The letter conveys a communication dated 27 May 2010, from the Registrar of the International Criminal Court, transmitting a decision issued by Pre-Trial Chamber I of the Court on 26 May 2010 to inform Council members about the Sudan’s lack of cooperation.  The Registrar concludes that “the Republic of Sudan is failing to comply with its cooperation obligations stemming from resolution 1593 (2005) in relation to the enforcement of the warrants of arrest issued by the Chamber against Ahmad Harun and Ali Kushayb”, noting that the warrants were issued in 2007 and the Government has since refused to accept any Court document on the matter.

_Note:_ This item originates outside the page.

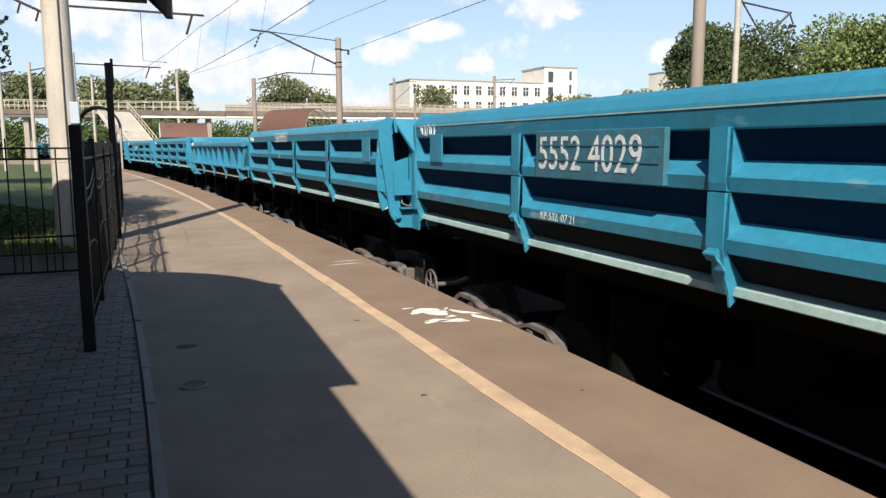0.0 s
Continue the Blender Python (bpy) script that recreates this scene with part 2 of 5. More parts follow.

Mr. Harun, a former Minister of State for the Interior, and Mr. Kushayb, an alleged leader of the Janjaweed militia, were indicted by the Court for the alleged murder of civilians, rape and outrages upon the personal dignity of women and girls, persecution, forcible transfers, imprisonment or severe deprivation of liberty, and attacks intentionally directed against civilians.  The Court later issued a warrant, in March 2009, for the arrest of President Omer Hassan al-Bashir for war crimes and crimes against humanity.


Those crimes were committed during clashes pitting Government forces and the Popular Defence Force, also known as the Janjaweed militia against such rebel groups as the Sudanese Liberation Movement/Army (SLM/A) and the Justice and Equality Movement (JEM), among others.  According to the Pre-Trial Chamber’s decision, while the Sudan is not a State party to the International Criminal Court’s founding Rome Statute, it is obliged to cooperate fully with and provide any necessary assistance to the Court and the Prosecutor, in accordance with Council resolution 1593 (2005).  The decision is without prejudice to other decisions or actions it may take in other cases arising from the situation in Darfur.